Upfront, so you know my "politics," I am a 40ish working mom with an advanced degree, and 2 toddlers at home. My husband and I make about same salary, and financially either one of us could choose to stay at home.
Overall, I found Ms. Hirshman's manifesto to be overly harsh and unbalanced. I do agree with some of her points -- women should be able to be financially independent, and it is important to get an education and pursue something you enjoy, and I also agree that changing diapers and some other "baby duties" can be a bit tedious (although for me personally, those things are far eclipsed by the joy I get from my children). I also agree that husbands need to pitch in, and do an equal share around the house and with the children. I also think that female attrition in the workplace does make it more difficult to get equal treatment.
However, that said, I miss my children terribly and I can certainly understand why a parent would want to be home with their kids or work part-time.
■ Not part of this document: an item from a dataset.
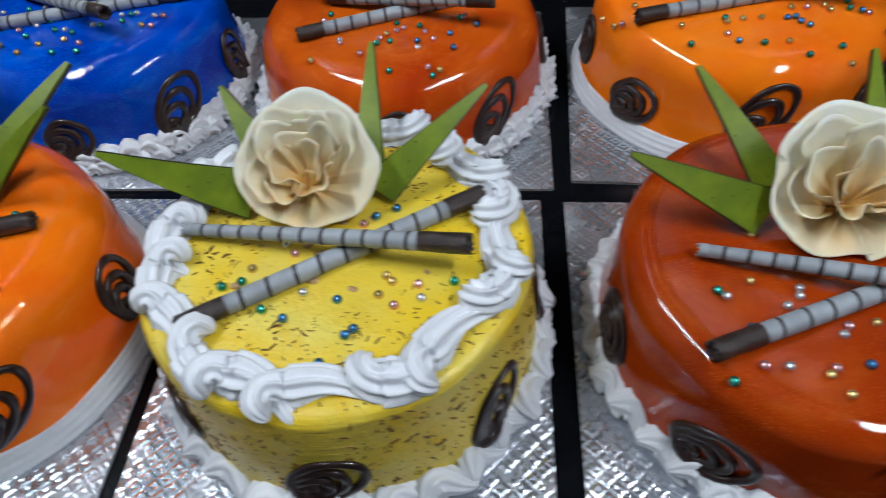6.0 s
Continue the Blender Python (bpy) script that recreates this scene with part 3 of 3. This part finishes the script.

Furthermore, I think it is absolutely ludicrous to expect a parent to sacrifice the happiness of their family "for the good of womanhood/society." It seems that searching for a way to align family and societal interests would be more productive.
I do think it is risky to quit working and be completely dependent on your spouse for income. Although my spouse and I trust each other completely, I have seen men take advantage when the balance of power (money) shifts in their favor -- so, I understand the concern. In my experience, the workplace seems to be accomodating to me as a parent, but less so for him (i.e. my employer tolerates my taking time-off for kid-related things much better than his). In other words, our culture/society needs to change so that it is not so lopsided in how it treats/accomodates moms and dads -- which is also part of her mantra, but does not get the attention it deserves.
As a mom, I have noticed that early-on alot more of the child-related burden is on the female; no matter how supportive a husband is, he cannot be pregnant or nurse the baby. Also, I have noticed that even though my husband is an equally involved parent, my children tend to prefer mom over dad (I suspect this will change over time as they grow up). In summary, her Manifesto totally ignores the fact that early motherhood is exhausting for the female esp. when working, and that work often becomes alot less interesting/meaningful when you become a new parent.
I really respect women who stay home -- it is a difficult job and requires unending patience and love. I have a hard time criticizing someone who chooses that.
I do not think the answer is to flog and insult women (or men) who choose to stay at home with their children. I think the answer lies in understanding, accomodating, education and tolerance.
I would like to see society/employers allow parents some flexibility to place greater emphasis on their families. I would like us to learn as a society that spouses should treat each other with respect and as equals, no matter what the role. I would like parents to raise their male and female children to expect to "share the load" whether it be household responsibilities or income. In short, I believe, while Ms. Hirshman's book contains some basic truths, it does not offer a palatable solution, and is often critical and judgemental.